Fed rate hike will juice economy, stocks: Jim Paulsen

If the Federal Reserve wants to juice the growth rate of the U.S. economy and send stocks higher, it should raise interest rates and start a normal process of tightening instead of dragging it out, closely watched strategist Jim Paulsen said Wednesday.

The minutes from the central bank's April meeting, released Wednesday, show the Fed will likely raise interest rates in June if economic data points to stronger second-quarter growth as well as firming inflation and employment.

"This Fed has suspended Wall Street at the first tightening move and has perpetuated the fear that has lasted at least two years," the chief investment strategist at Wells Capital Management said in an interview with CNBC's "Power Lunch."

While the central bank started the process of ending its quantitative easing program in 2014, it did not make its first rate hike until December 2015, he pointed out.

Paulsen said, "Then they paused again and it's like stretching out or perpetually keeping us in this pattern of fear.

"If they get away from that and start a regular rise in rates I think Wall Street will calm down like it has in the past and the market will start trading more on fundamentals and do far better."

In this environment, Paulsen likes financial stocks not only because of an anticipated rate hike but because of their relative underperformance.

If deposit rates start to rise, the earnings story for banks improves remarkably, he said.

Economist Lindsey Piegza, on the other hand, isn't cheering the possibility of a June rate increase.

While there is a "desperation" among Fed officials to raise rates, the economic data do not support a hike, she told "Power Lunch."

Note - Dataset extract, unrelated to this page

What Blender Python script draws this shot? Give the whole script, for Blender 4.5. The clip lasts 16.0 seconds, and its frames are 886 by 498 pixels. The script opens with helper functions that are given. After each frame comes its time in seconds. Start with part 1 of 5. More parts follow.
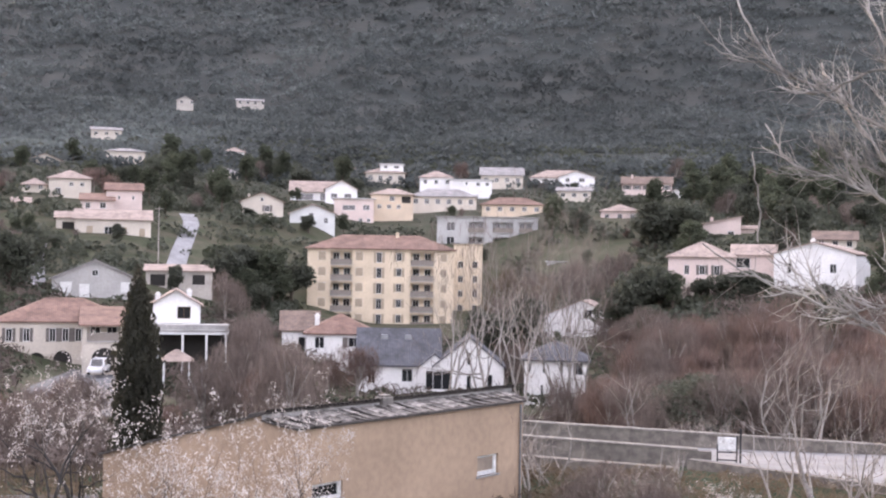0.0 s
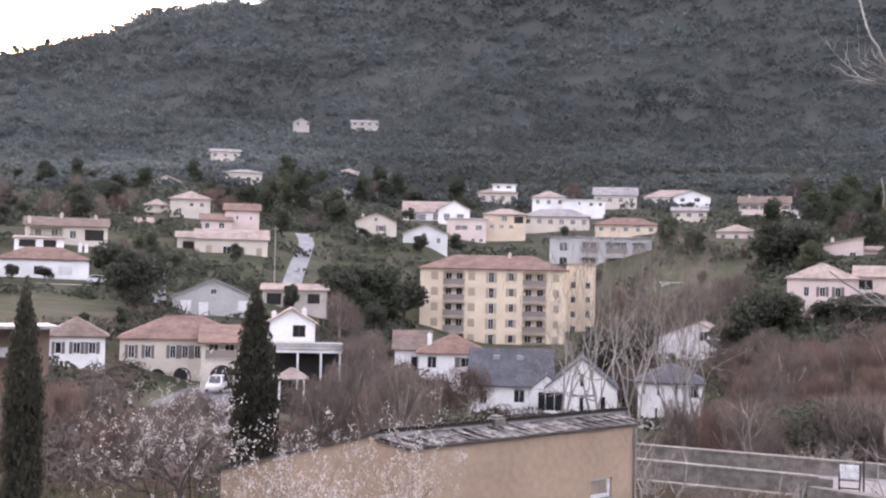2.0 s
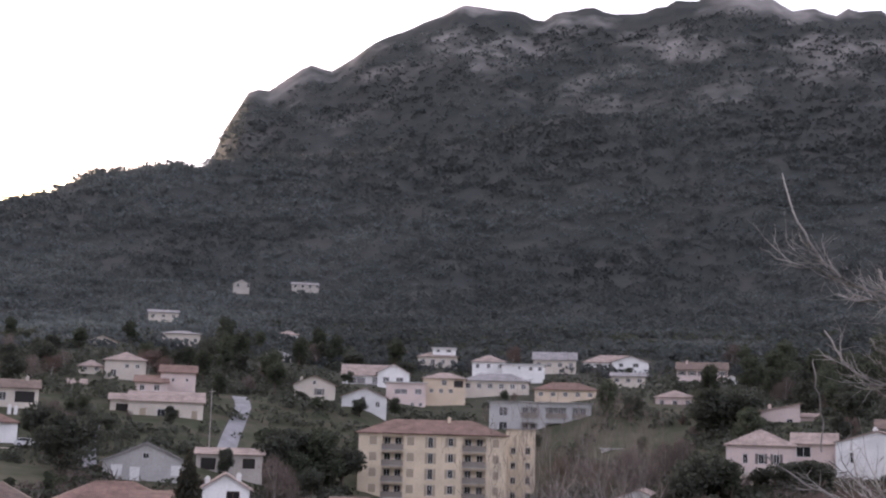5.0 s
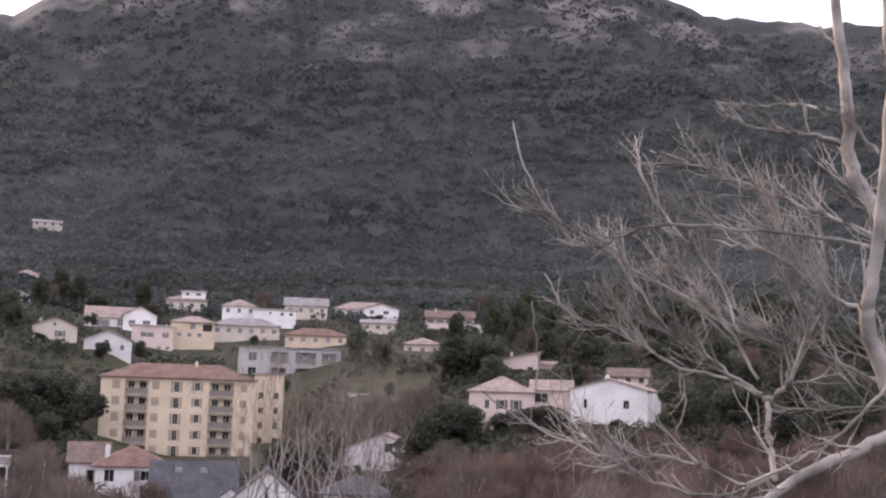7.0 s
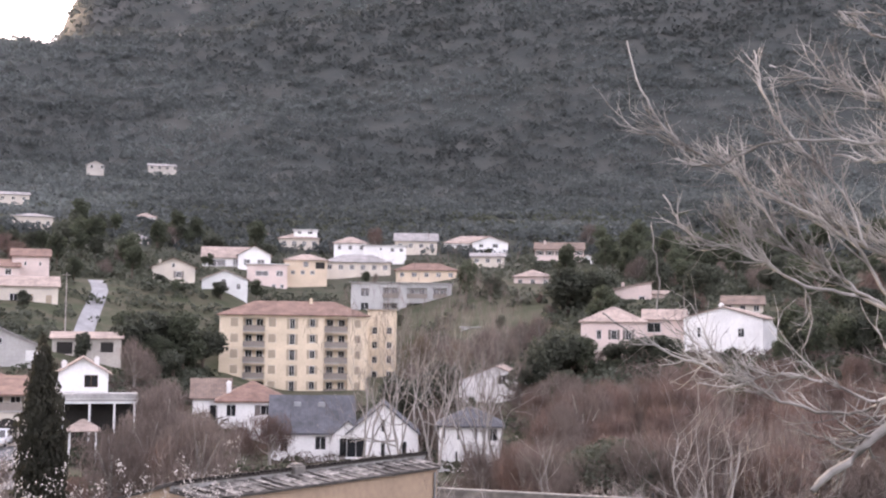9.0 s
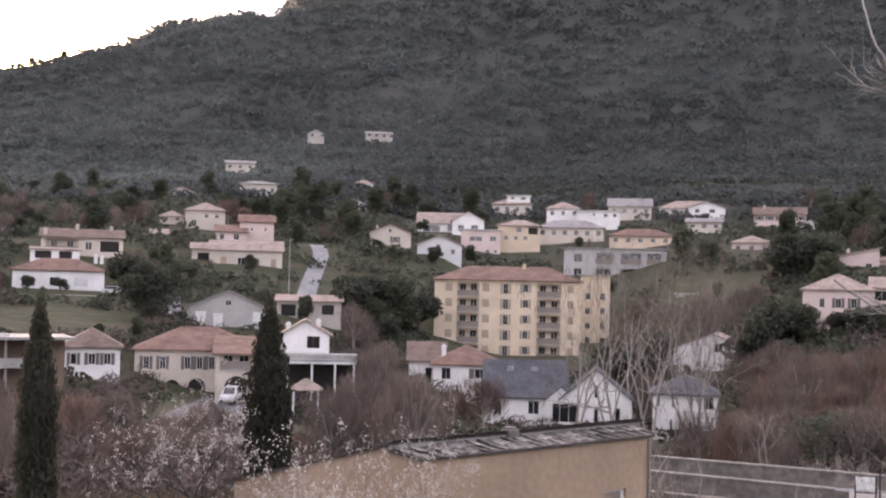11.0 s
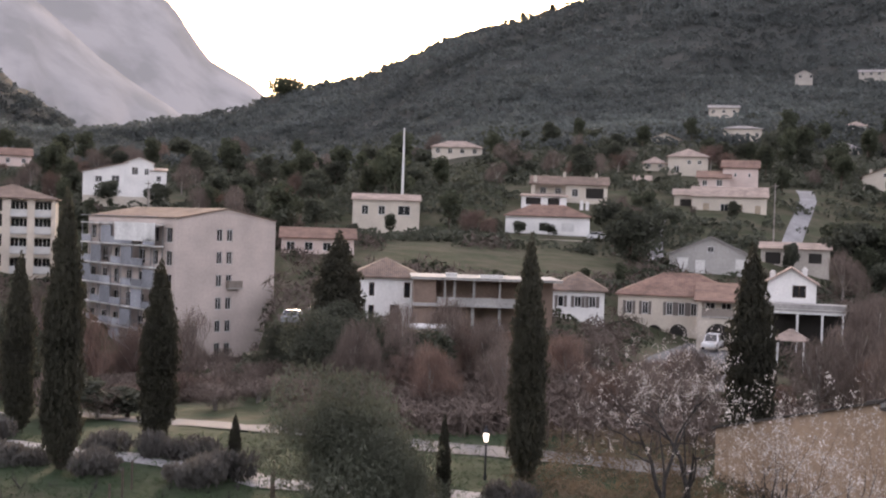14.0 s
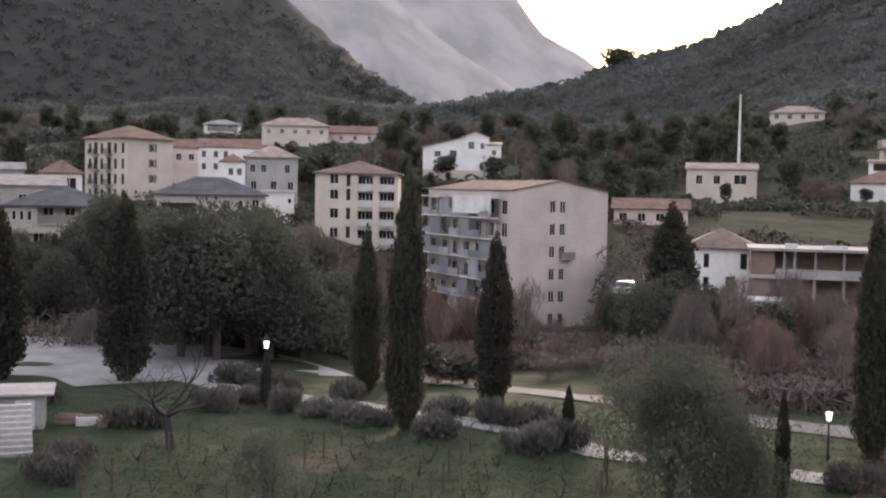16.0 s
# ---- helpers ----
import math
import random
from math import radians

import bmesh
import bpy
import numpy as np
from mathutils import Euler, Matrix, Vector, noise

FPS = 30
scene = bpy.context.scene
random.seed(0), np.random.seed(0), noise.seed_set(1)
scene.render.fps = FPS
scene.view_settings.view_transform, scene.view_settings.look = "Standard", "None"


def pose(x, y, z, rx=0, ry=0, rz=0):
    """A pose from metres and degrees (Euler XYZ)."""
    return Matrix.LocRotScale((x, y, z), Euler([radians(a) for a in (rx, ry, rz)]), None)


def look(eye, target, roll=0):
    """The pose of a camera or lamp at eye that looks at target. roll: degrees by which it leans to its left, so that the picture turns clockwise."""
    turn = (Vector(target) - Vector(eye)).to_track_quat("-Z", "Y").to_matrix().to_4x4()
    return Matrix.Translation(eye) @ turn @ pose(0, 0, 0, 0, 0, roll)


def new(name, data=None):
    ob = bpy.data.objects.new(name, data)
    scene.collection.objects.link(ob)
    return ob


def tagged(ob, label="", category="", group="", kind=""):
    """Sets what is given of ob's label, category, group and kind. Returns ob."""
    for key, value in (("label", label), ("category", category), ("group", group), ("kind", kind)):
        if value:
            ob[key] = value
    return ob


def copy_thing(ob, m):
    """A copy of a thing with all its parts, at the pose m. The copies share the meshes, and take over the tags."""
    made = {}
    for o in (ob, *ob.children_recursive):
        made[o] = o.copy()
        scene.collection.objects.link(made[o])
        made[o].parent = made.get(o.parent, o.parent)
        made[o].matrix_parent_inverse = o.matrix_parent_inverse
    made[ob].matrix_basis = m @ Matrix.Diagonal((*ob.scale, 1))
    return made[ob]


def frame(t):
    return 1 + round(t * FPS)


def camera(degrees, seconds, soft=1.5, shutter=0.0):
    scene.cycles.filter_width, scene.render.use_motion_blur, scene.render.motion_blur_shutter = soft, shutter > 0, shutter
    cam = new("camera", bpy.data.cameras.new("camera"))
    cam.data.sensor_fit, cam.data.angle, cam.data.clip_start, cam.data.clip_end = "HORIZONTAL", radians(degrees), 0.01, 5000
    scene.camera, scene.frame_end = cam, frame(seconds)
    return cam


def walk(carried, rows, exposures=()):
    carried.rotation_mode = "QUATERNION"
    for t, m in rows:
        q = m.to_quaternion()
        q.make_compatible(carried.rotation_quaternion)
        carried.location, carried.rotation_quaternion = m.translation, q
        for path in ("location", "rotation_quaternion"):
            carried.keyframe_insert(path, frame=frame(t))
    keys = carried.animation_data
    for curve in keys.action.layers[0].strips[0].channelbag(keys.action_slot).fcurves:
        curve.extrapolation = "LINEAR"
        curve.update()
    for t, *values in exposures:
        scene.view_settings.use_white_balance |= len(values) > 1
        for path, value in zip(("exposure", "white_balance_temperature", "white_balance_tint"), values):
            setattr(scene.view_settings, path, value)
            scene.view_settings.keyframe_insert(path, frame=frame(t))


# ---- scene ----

"I don't see the justification for the Fed to continue to raise rates other than the fact that they've really backed themselves yet again into a corner by committing to a gradual increase in rates," said Piegza, chief economist at Stifel Fixed Income.

She's concerned about what's in store for fixed income investors.

"The Fed is going to continue to raise rates against backdrop of an economy that is still very fragile," she said.

Even if the short end of the yield curve follows the Fed rate increase, the long end will be restrained by the fact that the U.S. is "eking out 2 percent GDP."

"We're still seeing consumer spending very minimal, negative business investment. So that is going to create a much flatter curve, a much more difficult environment for investors."

Rick Rieder, BlackRock's chief investment officer of global fixed income, still thinks there is a low probability of a June rate hike, particularly because the meeting comes ahead of Britain's vote on whether to stay in the European Union. July, however, is on the table, he said.

"One of the things we are a core believer in is diversify your fixed income," he said in an interview with "Power Lunch."

With the U.S. being the first country to have rates rise, he also wants to own rate risk in Europe, Japan, Australia and Korea.

— Reuters contributed to this report.